AMD is also a beneficiary of TSMC’s more advanced production: its Ryzen chips have been on 7nm since 2019, and it could be poised to leapfrog Intel again when its 5nm Zen 4 chips ship in 2022.

Intel is effectively competing with one hand tied behind its back. The fact that it’s keeping up at all is a testament to the advantages its in-house production offers, and the innovations in things like its unique Foveros packaging technologies — all of which is the aforementioned “secret sauce”— but the continued delays to new architectures show it’s the kind of trick that Intel can only keep up for so long.

The fallout from the summer’s events came quickly. Shortly after the 7nm news hit, Venkata “Murthy” Renduchintala, the company’s former hardware chief, left his position. And Intel’s former CEO Bob Swan — previously Intel’s chief financial officer before taking the top spot — was replaced by Pat Gelsinger, a former Intel engineer best known for helping pioneer some of Intel’s earliest innovations in the 1980s and serving as the company’s first chief technology officer. Gelsinger was a hire meant to help right the ship, a sign to both employees and the world that Intel wanted to get serious about chips and play to its strengths again.

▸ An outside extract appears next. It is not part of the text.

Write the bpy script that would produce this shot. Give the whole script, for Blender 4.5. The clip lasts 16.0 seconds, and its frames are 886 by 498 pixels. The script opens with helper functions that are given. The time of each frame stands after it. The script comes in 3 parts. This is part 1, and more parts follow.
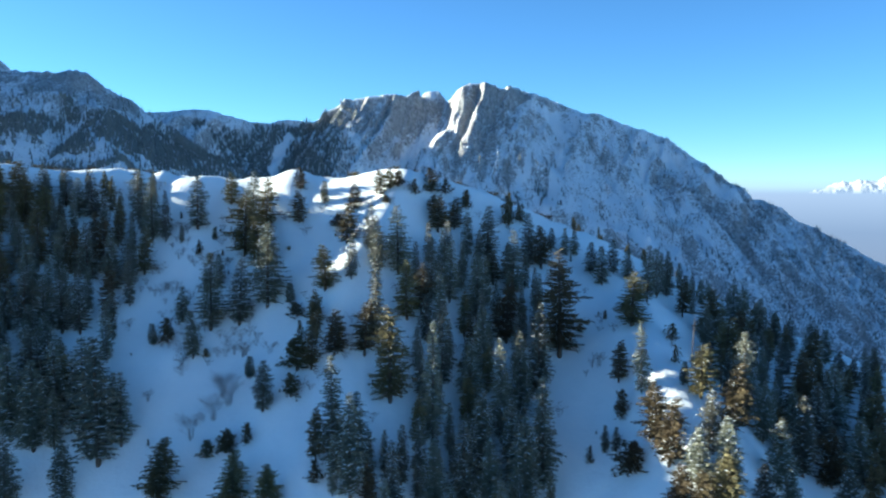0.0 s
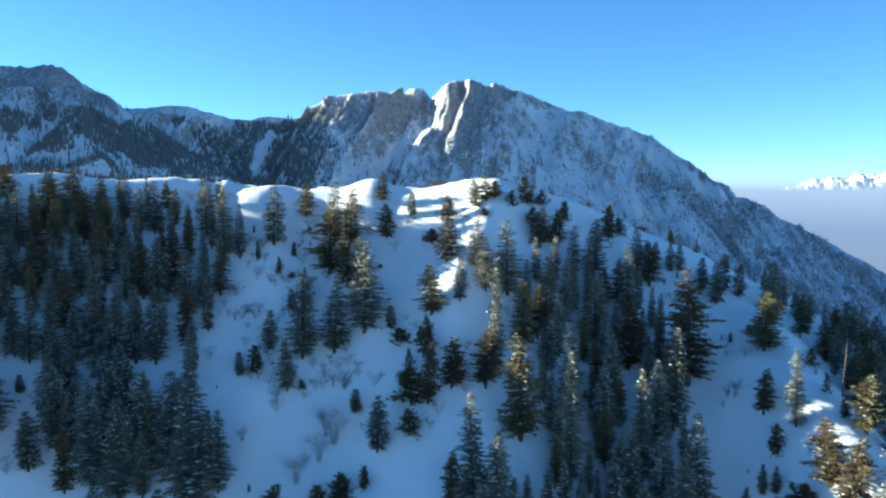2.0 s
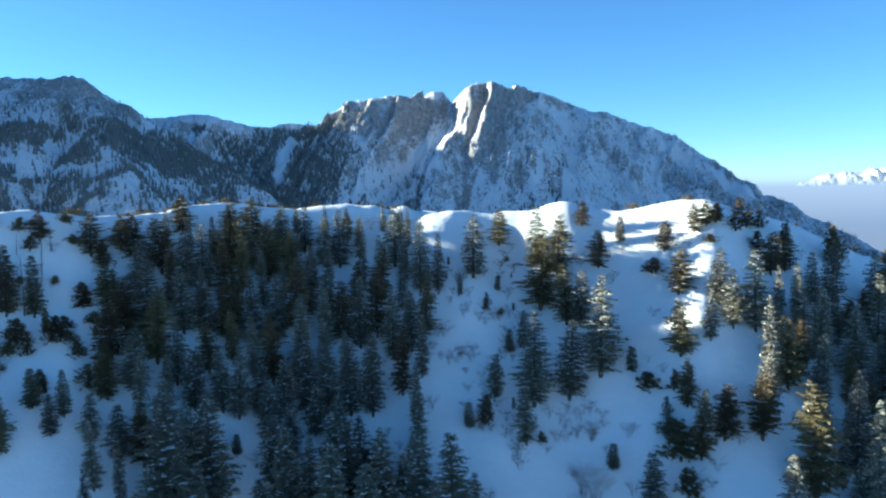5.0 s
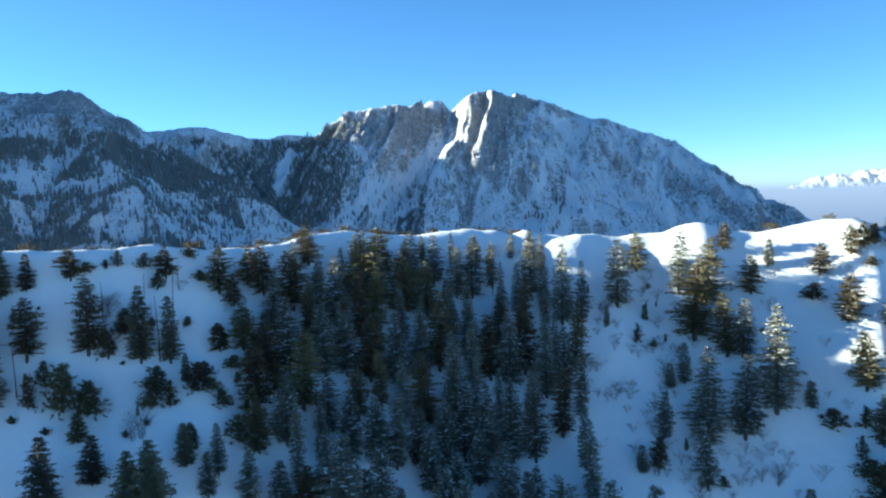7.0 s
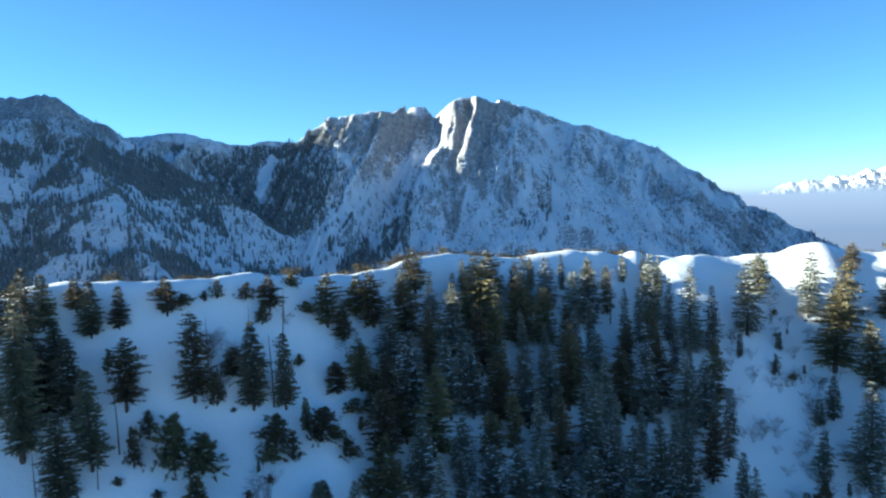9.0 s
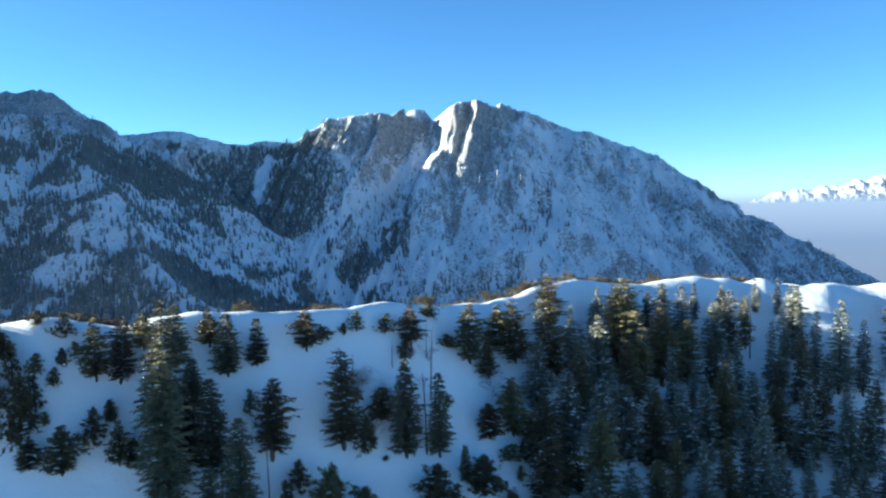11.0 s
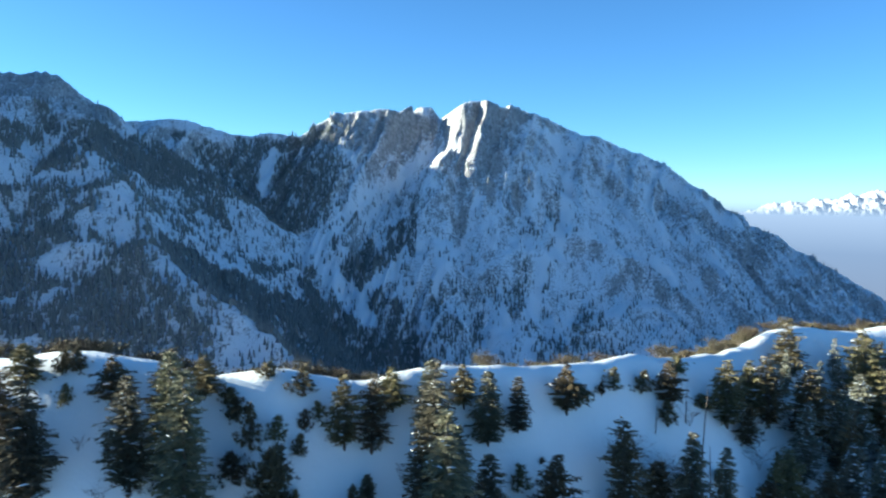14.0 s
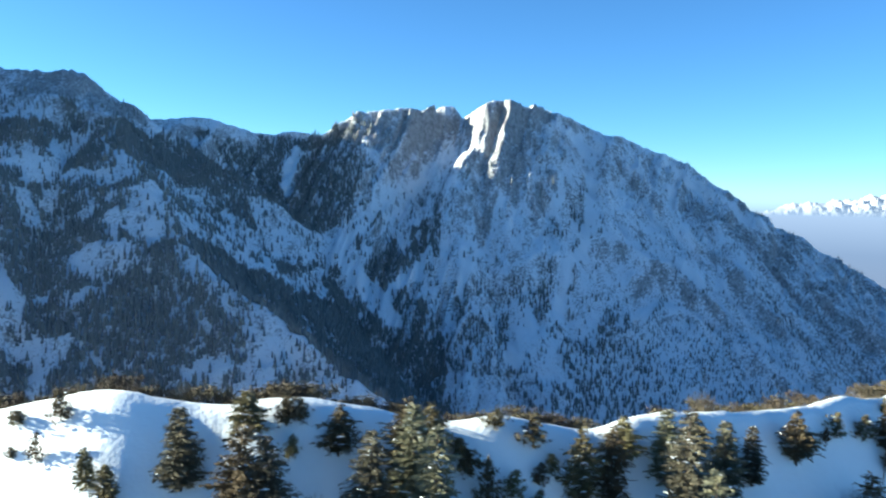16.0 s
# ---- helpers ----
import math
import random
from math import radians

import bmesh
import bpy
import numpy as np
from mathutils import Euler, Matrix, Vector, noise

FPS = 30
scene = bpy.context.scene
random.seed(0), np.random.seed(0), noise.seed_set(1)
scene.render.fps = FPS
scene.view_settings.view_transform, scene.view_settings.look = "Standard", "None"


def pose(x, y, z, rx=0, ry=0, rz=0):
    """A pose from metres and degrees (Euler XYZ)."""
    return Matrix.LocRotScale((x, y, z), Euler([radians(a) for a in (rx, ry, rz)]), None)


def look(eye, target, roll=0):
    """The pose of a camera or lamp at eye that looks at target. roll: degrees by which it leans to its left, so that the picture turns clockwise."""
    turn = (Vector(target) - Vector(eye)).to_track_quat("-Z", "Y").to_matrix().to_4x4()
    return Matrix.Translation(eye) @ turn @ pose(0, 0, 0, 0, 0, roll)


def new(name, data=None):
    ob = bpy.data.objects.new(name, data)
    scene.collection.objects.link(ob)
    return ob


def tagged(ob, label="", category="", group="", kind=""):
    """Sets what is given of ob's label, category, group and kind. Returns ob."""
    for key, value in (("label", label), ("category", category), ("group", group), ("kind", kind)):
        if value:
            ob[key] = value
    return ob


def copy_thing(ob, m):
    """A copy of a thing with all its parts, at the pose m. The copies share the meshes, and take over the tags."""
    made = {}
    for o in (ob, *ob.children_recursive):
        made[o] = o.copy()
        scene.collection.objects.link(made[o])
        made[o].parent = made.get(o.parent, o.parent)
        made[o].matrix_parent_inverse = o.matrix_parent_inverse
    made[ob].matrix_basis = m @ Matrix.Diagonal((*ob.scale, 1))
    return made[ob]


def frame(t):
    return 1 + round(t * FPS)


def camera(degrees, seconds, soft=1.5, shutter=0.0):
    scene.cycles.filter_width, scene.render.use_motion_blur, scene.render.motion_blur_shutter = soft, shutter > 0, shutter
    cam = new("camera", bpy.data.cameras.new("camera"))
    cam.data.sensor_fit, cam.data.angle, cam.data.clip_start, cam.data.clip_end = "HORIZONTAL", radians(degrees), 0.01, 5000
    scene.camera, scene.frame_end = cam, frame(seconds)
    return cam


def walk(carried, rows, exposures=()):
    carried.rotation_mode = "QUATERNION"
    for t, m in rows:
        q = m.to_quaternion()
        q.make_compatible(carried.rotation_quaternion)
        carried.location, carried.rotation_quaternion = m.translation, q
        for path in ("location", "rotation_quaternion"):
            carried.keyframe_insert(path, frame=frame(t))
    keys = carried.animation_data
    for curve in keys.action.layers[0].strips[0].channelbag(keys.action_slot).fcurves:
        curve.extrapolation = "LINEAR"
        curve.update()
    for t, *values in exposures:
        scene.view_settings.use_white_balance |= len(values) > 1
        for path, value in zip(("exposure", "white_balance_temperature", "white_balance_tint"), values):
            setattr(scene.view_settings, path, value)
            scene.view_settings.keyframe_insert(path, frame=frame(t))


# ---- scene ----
cam = camera(59.97, 16.0, soft=2.2, shutter=0.4)
ROWS = [
    (0.0, 0.00, 0.00, -0.00, 85.499, -0.001, -0.002),
    (0.5, -9.48, 4.86, 1.19, 85.465, -0.003, -0.904),
    (1.0, -20.12, 10.49, 2.52, 85.398, -0.040, -1.736),
    (1.5, -30.77, 16.00, 3.70, 85.324, -0.018, -2.070),
    (2.0, -40.16, 20.85, 4.80, 85.215, 0.036, -2.270),
    (2.5, -50.62, 26.04, 5.90, 85.162, 0.123, -2.311),
    (3.0, -61.01, 30.91, 7.11, 85.138, 0.379, -2.170),
    (3.5, -70.35, 34.84, 8.34, 85.125, 0.497, -2.137),
    (4.0, -79.69, 38.49, 9.57, 85.155, 0.679, -2.144),
    (6.5, -130.67, 55.18, 16.71, 85.734, 2.037, -2.853),
    (7.0, -140.11, 60.57, 18.08, 85.864, 2.108, -3.345),
    (7.5, -148.53, 65.62, 19.19, 85.957, 2.055, -3.966),
    (8.0, -157.60, 71.50, 20.40, 86.106, 2.178, -4.412),
    (8.5, -165.63, 76.41, 21.52, 86.181, 2.283, -4.857),
    (9.0, -174.16, 81.61, 22.81, 86.193, 2.180, -5.545),
    (11.5, -213.74, 103.79, 29.51, 86.346, 0.843, -6.943),
    (12.0, -221.68, 108.53, 30.75, 86.370, 0.427, -7.301),
    (12.5, -229.43, 112.89, 31.89, 86.351, 0.049, -7.489),
    (13.0, -236.15, 117.33, 32.73, 86.302, -0.300, -7.680),
    (13.5, -243.53, 121.93, 33.74, 86.202, -0.674, -7.668),
    (14.0, -250.16, 125.77, 34.62, 86.108, -1.050, -7.594),
    (14.5, -257.57, 129.37, 35.74, 85.964, -1.412, -7.521),
    (15.0, -264.22, 132.33, 36.80, 85.937, -1.442, -7.264),
    (15.5, -271.78, 135.09, 38.04, 85.928, -1.374, -7.037),
    (16.0, -279.62, 137.42, 39.17, 85.910, -1.390, -6.833),
]
walk(cam, [(t, pose(x, y, z, rx, ry, rz)) for t, x, y, z, rx, ry, rz in ROWS], exposures=[(0.0, 2.19, 5400, -6), (16.0, 2.19, 5400, -6)])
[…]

Gelsinger has wasted no time, already announcing a new “IDM 2.0” strategy for Intel that will see the company outsource some of its production to other players like TSMC and Samsung, work to establish Intel as a chipmaker for other companies through a new Intel Foundry Service business, and create an ambitious goal to return Intel to the forefront of cutting-edge chip designs by 2025.

The newly announced roadmap — the most detailed look at its future products that Intel has shared in some time — and the renaming of its technology nodes to better contextualize them with competitors is part of that strategy; a major declaration from the company that it has a plan to make its way back.

In a comment to The Verge, Intel executive vice president Michelle Johnston Holthaus said that “We have a solid foundation in place, and an exciting, strategic vision ahead of us,” highlighting the company’s new investments and roadmap.

But it’ll be a challenge to get there. Intel — the company once known for being the untouchable leader of CPU making — is undeniably behind. While some of its new announcements, like the $20 billion it is investing into new factories in Arizona, sound impressive, they’re bets that will take years to pay off. They also pale in comparison to competitors like Samsung, which announced a decade-long $116 billion investment in semiconductor production in 2019, or TSMC, which has announced plans to invest over $100 billion in expanding capacity over the next three years.

Even Intel’s new roadmap is not guaranteed for the future. There are a lot of ambitious goals there, including launching its long-delayed 7nm Intel 4 chips in 2023, and next-generation transistor architecture with Intel 20A in 2024. But Intel is coming off its recent 10nm and 7nm struggles and will need to make sure that its aggressive annual pace it’s setting here doesn’t hit similar snags that could cascade through the PC industry. And competitors like Samsung and TSMC are already gearing up their next generation of chips with higher transistor density and more advanced technologies, meaning that newly reinvigorated competitors like AMD and Qualcomm will be waiting to pick up any of Intel’s slack. As O’Donnell explains, “‘They’ve got to leapfrog now — simply catching up is insufficient.”

Last summer was a wake-up call for Intel, a clear sign that the years of delays and missed opportunities were a buck that it could no longer continue to pass. The changes that Intel’s made in the year since are the right ones: bringing back experienced leaders, hardware designers, and focusing on getting its semiconductor business back on track. Intel will have to regain trust and rebuild its reputation as a leader that OEMs and customers can rely on and show that it can still compete on the bleeding edge of chips. The last year was a good first step, and the ball’s in Intel’s court. But now, it needs to deliver.